● **INSTRUCTIONS FOR THE TASK**:
Leaving out every picture, retype the lines below from the top through the one that contains "return knots[-1][1]".

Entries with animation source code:
— Begin —
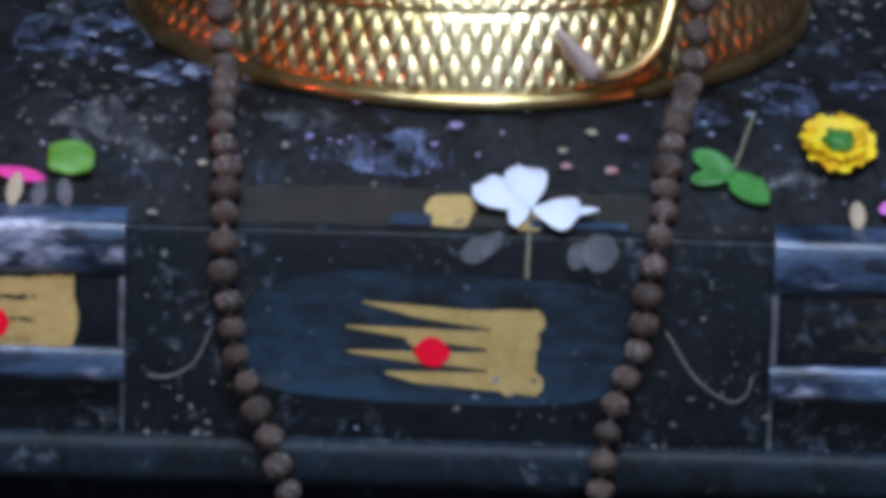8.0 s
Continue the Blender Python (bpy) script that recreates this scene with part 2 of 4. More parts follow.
def thick(ob, t, offset=0):
    m = ob.modifiers.new("thickness", "SOLIDIFY")
    m.thickness, m.offset = t, offset
    return ob


def curve(x, *knots):
    """Smooth interpolation through knots (x, value)."""
    xs = [k[0] for k in knots]
    if x <= xs[0]:
        return knots[0][1]
    for (a, va), (b, vb) in zip(knots, knots[1:]):
        if x <= b:
            return va + (vb - va) * (x - a) / (b - a)
    return knots[-1][1]


# ---- setting ----
def floor_z(y):
    """The platform is level at the wall and falls to its front edge like a worn sill."""
    t = -0.19 - y
    if t <= -0.02:
        return 0.0
    return -0.572 * t if t >= 0.02 else -0.572 * (t + 0.02) ** 2 / 0.08


def rough_sheet(x0, x1, z0, z1, y, n, m, amp, axis="y"):
    rows = []
    for j in range(m + 1):
        row = []
        for i in range(n + 1):
            x, z = x0 + (x1 - x0) * i / n, z0 + (z1 - z0) * j / m
            d = amp * (noise.noise((x * 18, z * 18, 3)) + 0.5 * noise.noise((x * 50, z * 50, 7)) + 0.35 * noise.noise((x * 130, z * 130, 9)))
            row.append((x, y - abs(d), z) if axis == "y" else (x, z, floor_z(z) - abs(d)))
        rows.append(row)
    return loft(rows)


WALL_Y, LEDGE_Y, LEDGE_Z = 0.143, -0.25, -0.0345
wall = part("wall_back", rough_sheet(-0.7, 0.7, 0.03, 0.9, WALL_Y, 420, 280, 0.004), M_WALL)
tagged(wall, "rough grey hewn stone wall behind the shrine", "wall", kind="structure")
floor = part("floor", rough_sheet(-0.7, 0.7, LEDGE_Y + 0.0005, 0.14, 0.0, 420, 150, 0.0006, "z"), M_FLOOR)
tagged(floor, "dark speckled granite platform with bluish stains", "floor", kind="structure")
plinth = part("plinth", slab(-0.7, 0.7, 0.13, 0.2, -0.01, 0.0215, 0.003), M_BLUE)
tagged(plinth, "blue painted stone course at the wall foot", "plinth", kind="structure")
band = part("wall_band", slab(-0.7, 0.7, 0.1335, 0.2, 0.0215, 0.0375, 0.002), M_BLACK)
tagged(band, "black painted band at the wall foot", "wall band", kind="structure")
face = part("ledge_face", slab(-0.7, 0.7, LEDGE_Y, LEDGE_Y + 0.02, -0.14, LEDGE_Z - 0.0004, 0.0025, 3), M_BLACK)
tagged(face, "black stone front face of the platform", "ledge", kind="structure")
mould = part("ledge_moulding", slab(-0.7, 0.7, LEDGE_Y - 0.007, LEDGE_Y + 0.05, -0.1528, -0.1305, 0.007, 4), M_MOULD)
tagged(mould, "rounded bluish black stone moulding below the face", "moulding", kind="structure")
foot = part("platform_foot", slab(-0.7, 0.7, LEDGE_Y + 0.035, LEDGE_Y + 0.38, -0.62, -0.152), M_BLACK)
tagged(foot, "dark stone foot of the platform", "platform foot", kind="structure")

for name, box, words in (("platform_core", (-0.699, 0.699, -0.232, 0.2, -0.155, -0.04), "dark stone core of the platform"), ("platform_bed", (-0.699, 0.699, -0.168, 0.2, -0.04, -0.004), "dark stone bed under the platform top"), ("wall_core", (-0.68, 0.68, 0.16, 0.3, -0.62, 0.85), "dark stone wall behind the shrine")):
    tagged(part(name, slab(*box), M_BLACK, smooth=False), words, "platform" if "platform" in name else "wall", kind="structure")

# unseen hall round the shrine, added to block the sky and be mirrored
for name, box, words in (
    ("hall_floor", (-2.2, 2.2, -5.6, 0.3, -0.72, -0.62), "unseen stone hall floor, pale for the brass to reflect"),
    ("wall_left", (-2.3, -2.2, -5.6, 0.3, -0.72, 2.5), "unseen dark side wall added to enclose the hall"),
    ("wall_right", (2.2, 2.3, -5.6, 0.3, -0.72, 2.5), "unseen dark side wall added to enclose the hall"),
    ("ceiling", (-2.3, 2.3, -5.7, -2.3, 2.5, 2.6), "unseen dark ceiling added to keep the sky out"),
    ("ceiling_front", (-2.3, 2.3, -1.2, 0.3, 2.5, 2.6), "unseen dark ceiling added to keep the sky out"),
    ("ceiling_left", (-2.3, -0.6, -2.3, -1.2, 2.5, 2.6), "unseen dark ceiling beside the overhead light opening"),
    ("ceiling_right", (0.7, 2.3, -2.3, -1.2, 2.5, 2.6), "unseen dark ceiling beside the overhead light opening"),
    ("wall_upper", (-2.2, 2.2, 0.16, 0.3, 0.85, 2.5), "dark stone wall above the shrine"),
    ("wall_beside_left", (-2.2, -0.68, 0.16, 0.3, -0.62, 0.85), "dark stone wall beside the shrine"),
    ("wall_beside_right", (0.68, 2.2, 0.16, 0.3, -0.62, 0.85), "dark stone wall beside the shrine"),
    ("wall_door_left", (-2.2, -0.5, -5.7, -5.6, -0.72, 2.5), "unseen dark end wall beside the rear light opening"),
    ("wall_door_right", (1.0, 2.2, -5.7, -5.6, -0.72, 2.5), "unseen dark end wall beside the rear light opening"),
    ("wall_door_head", (-0.5, 1.0, -5.7, -5.6, 2.2, 2.5), "unseen dark end wall above the rear light opening"),
):
    tagged(part(name, slab(*box), M_HALL_FLOOR if name == "hall_floor" else M_HALL, smooth=False), words, "wall" if "wall" in name else "ceiling" if "ceiling" in name else "floor", kind="structure")

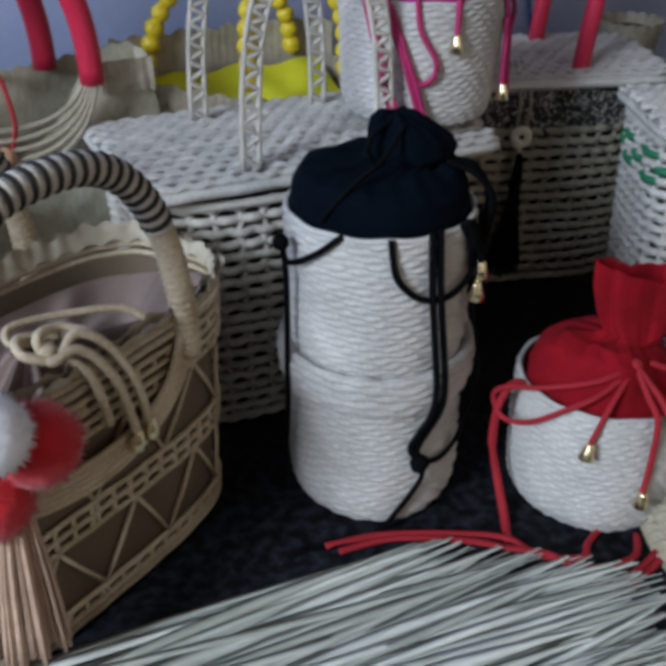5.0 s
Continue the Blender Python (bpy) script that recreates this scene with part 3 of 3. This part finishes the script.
lin = sheet(tan_wall, nn, 4)
lin.f.append(tuple(range(nn))[::-1])
part("lining", lin, BROWN_LINING, tan, "brown cotton lining")
for z in (0.004, 0.010, 0.018, 0.064, 0.072, 0.080, 0.124, 0.131, 0.138, 0.145, 0.152, 0.158):
    tan_cord(z, 0.0021 if z > 0.02 else 0.0024, wave=0.0003)
for z0, z1 in ((0.010, 0.018), (0.064, 0.072), (0.072, 0.080), (0.124, 0.131), (0.138, 0.145)):
    x0, y0 = tan_ring(z0)
    x1, y1 = tan_ring(z1)
    for j in range(0, 160, 3):
        part("rung", tube([(x0[j], y0[j], z0), (x1[j], y1[j], z1)], 0.0020, 5, up=(x0[j], y0[j], 0.01)), TAN_CORD, tan)
for z0, z1 in ((0.019, 0.063), (0.081, 0.123)):
    x0, y0 = tan_ring(z0)
    x1, y1 = tan_ring(z1)
    for turn in range(12):
        j, k, e = (round((turn + half) * 160 / 12) % 160 for half in (0, 0.5, 1))
        for a, b in ((j, k), (e, k)):
            part("brace", tube([(x0[a], y0[a], z0), ((x0[a] + x1[b]) / 2 * 1.01, (y0[a] + y1[b]) / 2 * 1.01, (z0 + z1) / 2), (x1[b], y1[b], z1)], 0.0017, 5), TAN_CORD, tan)
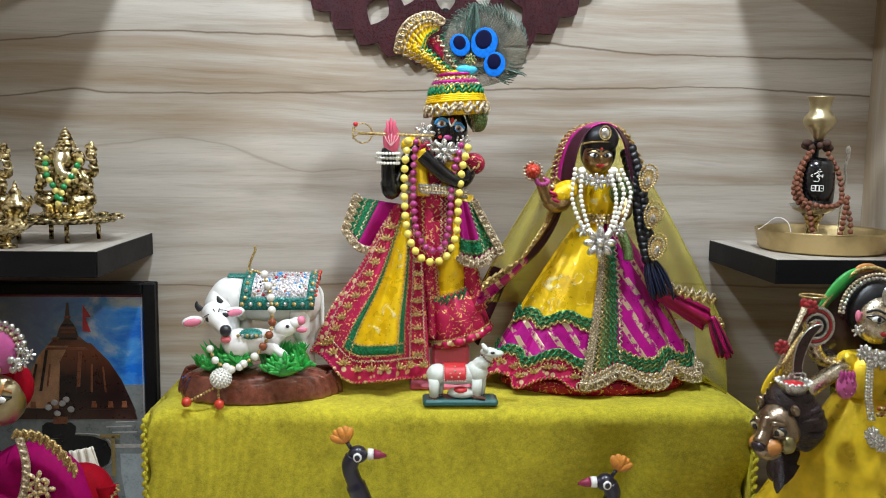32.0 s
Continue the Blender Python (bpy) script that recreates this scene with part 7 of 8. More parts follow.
# ---- framed temple photograph ----
def photo():
    sky, t, p = nodes_of("printed_sky")
    g = t.nodes.new("ShaderNodeNewGeometry")
    sp = t.nodes.new("ShaderNodeSeparateXYZ")
    link(t, g.outputs["Position"], sp.inputs[0])
    n = noise_at(t, stretched(t, (1, 1, 1.4)), 16, 5, 0.6, 0.4)
    col = ramp(t, n, [(0.40, (0.010, 0.17, 0.74)), (0.52, (0.06, 0.33, 0.82)), (0.66, (0.55, 0.66, 0.74))])
    low = ramp(t, mathn(t, "MULTIPLY_ADD", sp.outputs[0], 4.0, 2.0), [(0.0, (1, 1, 1)), (0.5, (0, 0, 0))])
    col = mix(t, mathn(t, "MULTIPLY", low, 0.80), col, (0.19, 0.19, 0.18))
    link(t, col, p.inputs["Base Color"])
    p.inputs["Roughness"].default_value, p.inputs["Coat Weight"].default_value = 0.25, 0.5
    BRICK = plain("printed_orange_brick", (0.46, 0.25, 0.13), 0.3, vary=0.35, scale=90, relief=0.0)
    DOME = plain("printed_dark_brick", (0.105, 0.032, 0.018), 0.3, vary=0.5, scale=60, relief=0.0)
    dt = DOME.node_tree
    dg, ds = dt.nodes.new("ShaderNodeNewGeometry"), dt.nodes.new("ShaderNodeSeparateXYZ")
    link(dt, dg.outputs["Position"], ds.inputs[0])
    worn = mathn(dt, "MULTIPLY_ADD", noise_at(dt, stretched(dt, (1, 1, 0.3)), 90, 3), 0.03, -0.015)
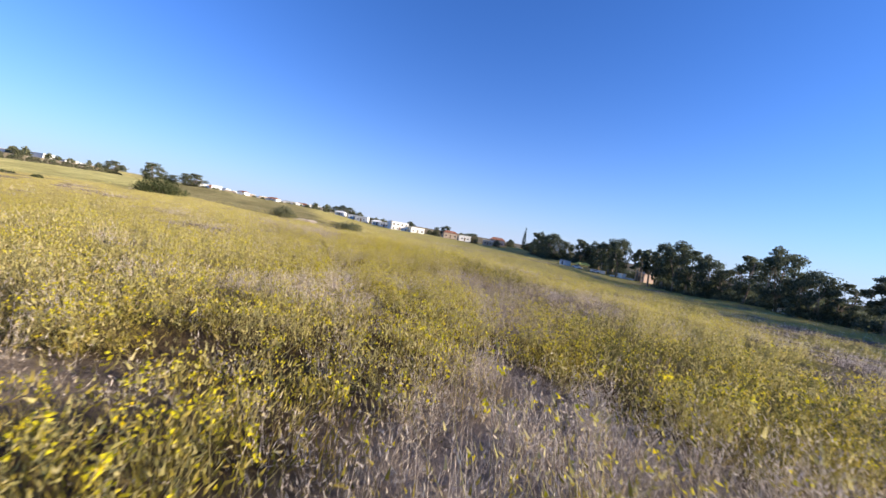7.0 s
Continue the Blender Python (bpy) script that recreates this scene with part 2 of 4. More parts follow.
— End —
● **EXERCISE RESULT**:
8.0 s
Continue the Blender Python (bpy) script that recreates this scene with part 2 of 4. More parts follow.
def thick(ob, t, offset=0):
    m = ob.modifiers.new("thickness", "SOLIDIFY")
    m.thickness, m.offset = t, offset
    return ob


def curve(x, *knots):
    """Smooth interpolation through knots (x, value)."""
    xs = [k[0] for k in knots]
    if x <= xs[0]:
        return knots[0][1]
    for (a, va), (b, vb) in zip(knots, knots[1:]):
        if x <= b:
            return va + (vb - va) * (x - a) / (b - a)
    return knots[-1][1]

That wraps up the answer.